However, during the long conversation, I got a bad news or disappointed news according to her. What was it? Haha, it's a secret between us. But, to me, that was a nightmare. I was having a sleepless night after that. Initially, I couldn't believe that it was true and I hoped that she was lying me. Nonetheless, a truth is a truth, no one can change!
I was damn disappointed and breathless. However, this didn't last long after I managed to clear my mind. This was her option. As long as she did it wilfully without any regret, I think, it is more than enough. If she seeks for my advice, I will strongly disagree her doing so. Up to this moment, I already did what I could do. As a friend, I just hope that she is happy and having a firm relationship with her boyfriend. I am delighted that she is honest and frank to me. What the most important is, she trusts me. Thanks for that, I promise I won't tell anyone.

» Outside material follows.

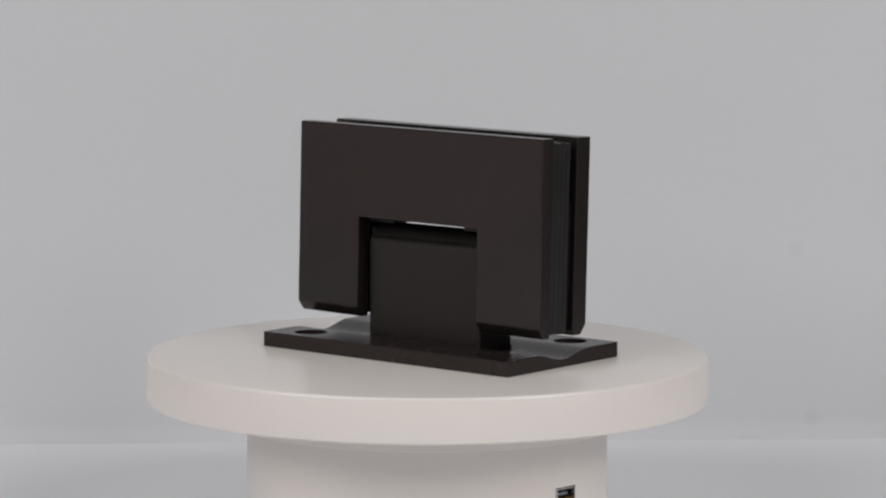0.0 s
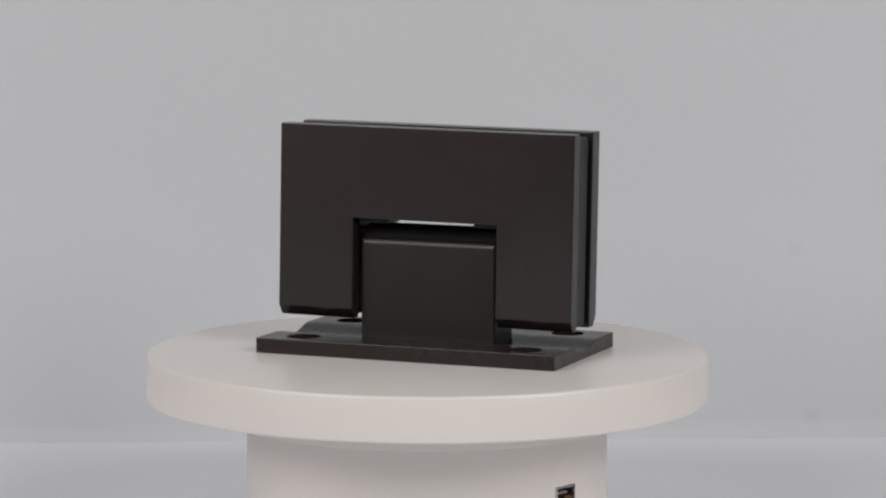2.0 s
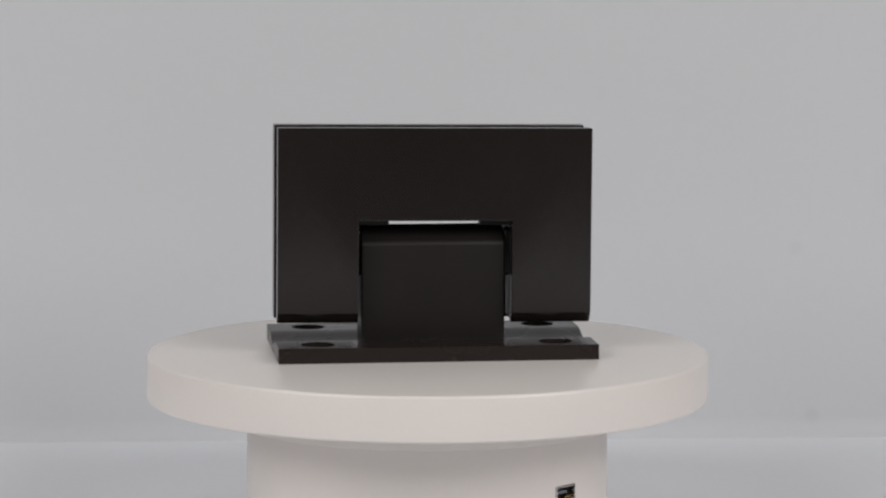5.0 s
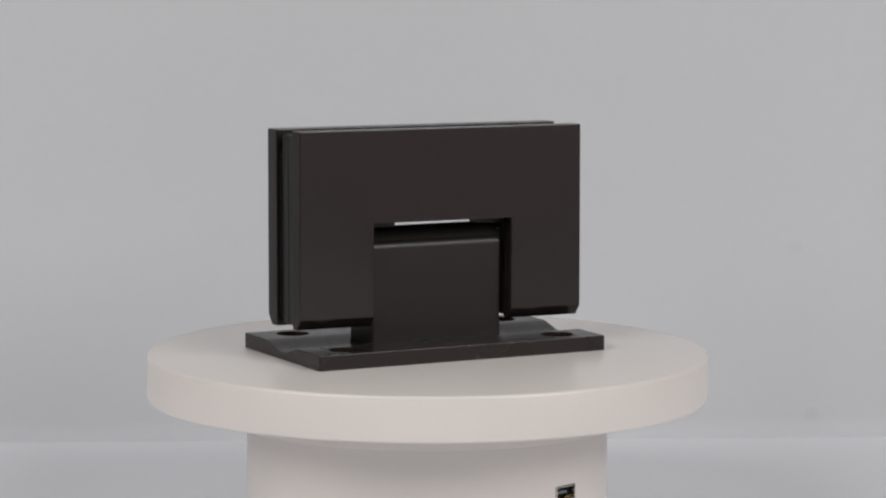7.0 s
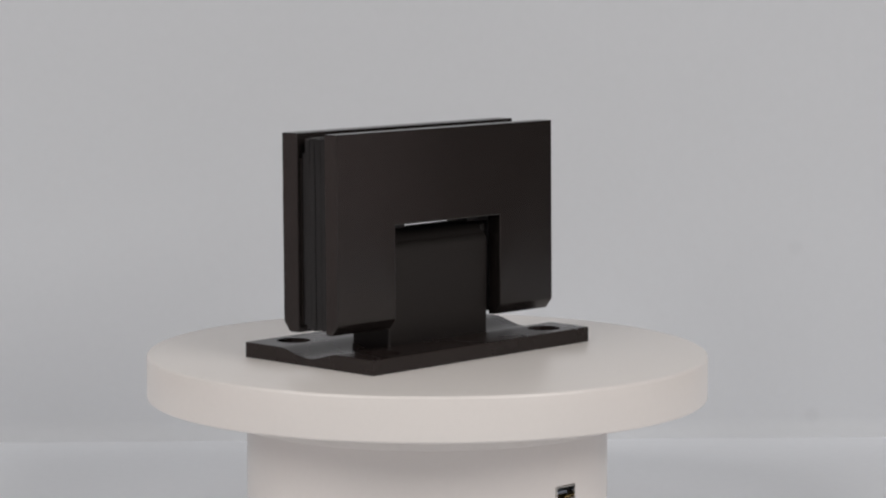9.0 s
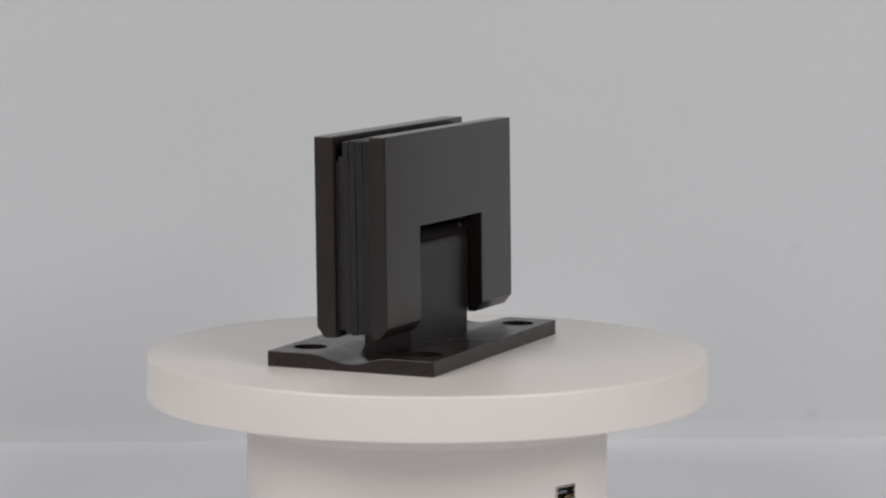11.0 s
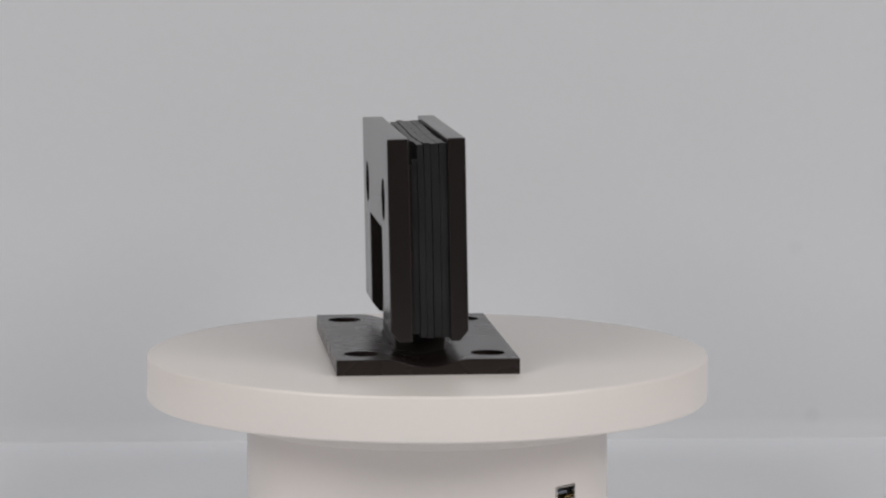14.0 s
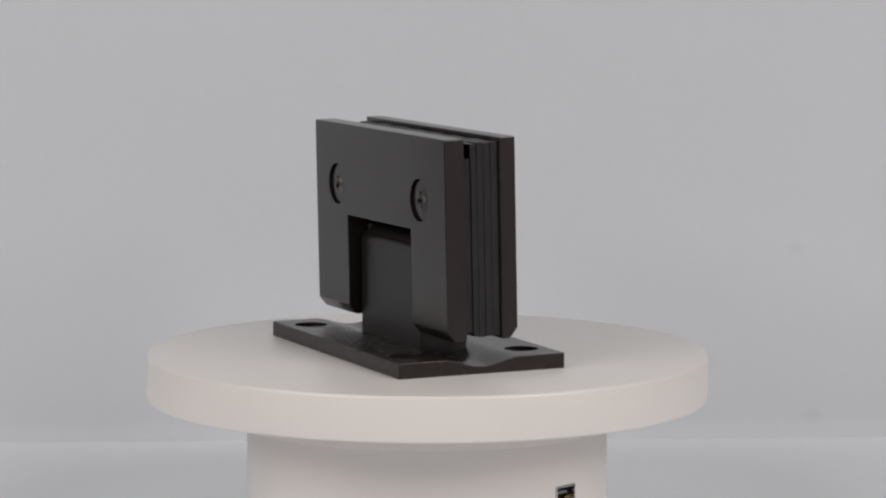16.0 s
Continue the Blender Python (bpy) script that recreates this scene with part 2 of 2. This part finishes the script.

Thus, a brand new life must start from today. I must start to learn how to love myself more. Last time, I was too concerning about others' feeling. Even though I was willing to do so, I was always the victim at the end of scene. Hence, I must love myself from today onwards. I want to build my own life. I need to be realistic. Those which are unlikely or haven't happen yet are not practical for me to think about them. I have to wake up, awaken from my dream. I need to learn as much as I can. I have my own ambitious and I am moving towards it albeit there are lots of differences as compared with my friends' ones.
Don't ever alienate myself. The person that I can trust the most is me. I am the only one who won't ever try to betray me. I must love and trust myself. Examinations are around the corner, I have to start my preparation now. Maybe I wouldn't update my blog so often already. See you guys soon.